Records with scene code:

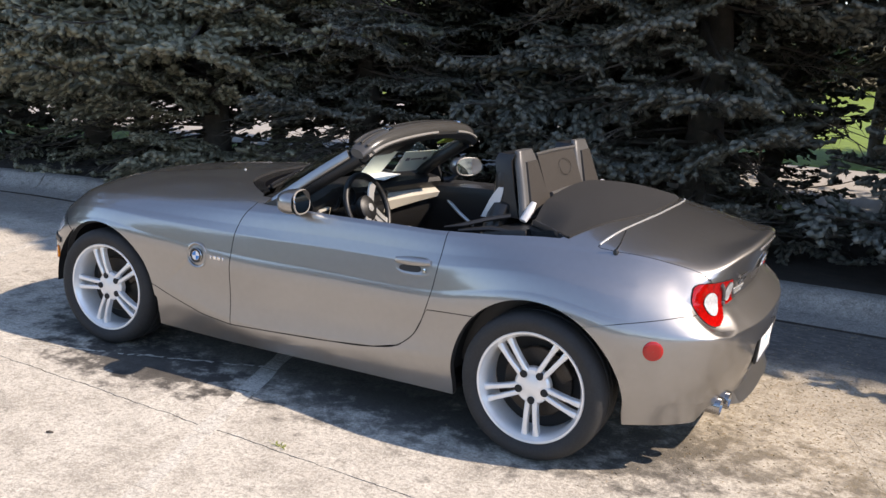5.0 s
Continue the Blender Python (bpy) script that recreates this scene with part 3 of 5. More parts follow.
# exhaust
for y, x0 in ((-0.520, 1.930), (-0.432, 1.946)):
    bm = bmesh.new()
    lathe(bm, [(0.030, -0.15), (0.036, -0.11), (0.038, -0.005), (0.038, 0.0), (0.036, 0.001), (0.034, -0.006), (0.031, -0.11), (0.0005, -0.112)], 28, pose(x0 + 0.014, y, 0.283, 0, 93, 0))
    part("exhaust_pipe", bm, PIPE, car, "chrome tailpipe, sooty inside")
bm = bmesh.new()
rbox(bm, (0.22, 0.40, 0.08), pose(1.70, -0.42, 0.31), 0.035)
part("silencer", bm, STEEL, car, "dull steel silencer")
# silver bead added to draw the glint along the boot lid's front edge
bm = bmesh.new()
pts = []
for y in np.linspace(-0.655, 0.60, 41):
    x = float(lid_front(np.array(y))) - 0.001
    d = ((GRID[..., 0] - x) ** 2 + (GRID[..., 1] + abs(y)) ** 2 + np.where(GV[None, :] < 5, 9, 0)).ravel()
    best = np.argsort(d)[:6]
    wt = 1 / (d[best] + 1e-6)
    pts.append((x, y, float((GRID.reshape(-1, 3)[best, 2] * wt).sum() / wt.sum()) + 0.001))
tube(bm, pts, 0.0042, 8)
part("lid_glint", bm, SILVER, car, "silver bead added for the glint along the boot lid's front edge")

# aerial
d = (GRID[..., 0] - 1.500) ** 2 + (GRID[..., 1] + 0.672) ** 2 + np.where(GV[None, :] < 4.6, 9, 0)
az = float(GRID.reshape(-1, 3)[np.argmin(d.ravel()), 2])
bm = bmesh.new()
lathe(bm, [(0.012, -0.01), (0.012, 0.003), (0.007, 0.012), (0.0005, 0.014)], 14, pose(1.500, -0.672, az))
aerial = part("aerial", bm, BLACKP, car, "short black aerial")
bm = bmesh.new()
tube(bm, [(1.500, -0.672, az + 0.01), (1.514, -0.671, 0.92), (1.533, -0.669, 0.980)], (0.0045, 0.0032, 0.0024), 8)
part("whip", bm, BLACKP, aerial)

# ---- wheels ----
R_TYRE, R_RIM = 0.317, 0.234


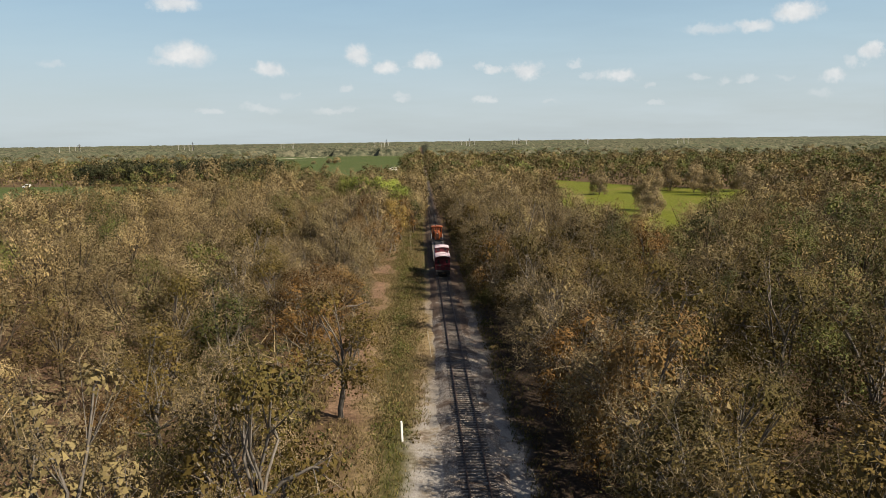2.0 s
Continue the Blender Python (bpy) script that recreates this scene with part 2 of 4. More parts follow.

What you are asked to do: Quote the entries in full. Any image among them is to be omitted from the copy.

Task response:
5.0 s
Continue the Blender Python (bpy) script that recreates this scene with part 3 of 5. More parts follow.
# exhaust
for y, x0 in ((-0.520, 1.930), (-0.432, 1.946)):
    bm = bmesh.new()
    lathe(bm, [(0.030, -0.15), (0.036, -0.11), (0.038, -0.005), (0.038, 0.0), (0.036, 0.001), (0.034, -0.006), (0.031, -0.11), (0.0005, -0.112)], 28, pose(x0 + 0.014, y, 0.283, 0, 93, 0))
    part("exhaust_pipe", bm, PIPE, car, "chrome tailpipe, sooty inside")
bm = bmesh.new()
rbox(bm, (0.22, 0.40, 0.08), pose(1.70, -0.42, 0.31), 0.035)
part("silencer", bm, STEEL, car, "dull steel silencer")
# silver bead added to draw the glint along the boot lid's front edge
bm = bmesh.new()
pts = []
for y in np.linspace(-0.655, 0.60, 41):
    x = float(lid_front(np.array(y))) - 0.001
    d = ((GRID[..., 0] - x) ** 2 + (GRID[..., 1] + abs(y)) ** 2 + np.where(GV[None, :] < 5, 9, 0)).ravel()
    best = np.argsort(d)[:6]
    wt = 1 / (d[best] + 1e-6)
    pts.append((x, y, float((GRID.reshape(-1, 3)[best, 2] * wt).sum() / wt.sum()) + 0.001))
tube(bm, pts, 0.0042, 8)
part("lid_glint", bm, SILVER, car, "silver bead added for the glint along the boot lid's front edge")

# aerial
d = (GRID[..., 0] - 1.500) ** 2 + (GRID[..., 1] + 0.672) ** 2 + np.where(GV[None, :] < 4.6, 9, 0)
az = float(GRID.reshape(-1, 3)[np.argmin(d.ravel()), 2])
bm = bmesh.new()
lathe(bm, [(0.012, -0.01), (0.012, 0.003), (0.007, 0.012), (0.0005, 0.014)], 14, pose(1.500, -0.672, az))
aerial = part("aerial", bm, BLACKP, car, "short black aerial")
bm = bmesh.new()
tube(bm, [(1.500, -0.672, az + 0.01), (1.514, -0.671, 0.92), (1.533, -0.669, 0.980)], (0.0045, 0.0032, 0.0024), 8)
part("whip", bm, BLACKP, aerial)

# ---- wheels ----
R_TYRE, R_RIM = 0.317, 0.234


2.0 s
Continue the Blender Python (bpy) script that recreates this scene with part 2 of 4. More parts follow.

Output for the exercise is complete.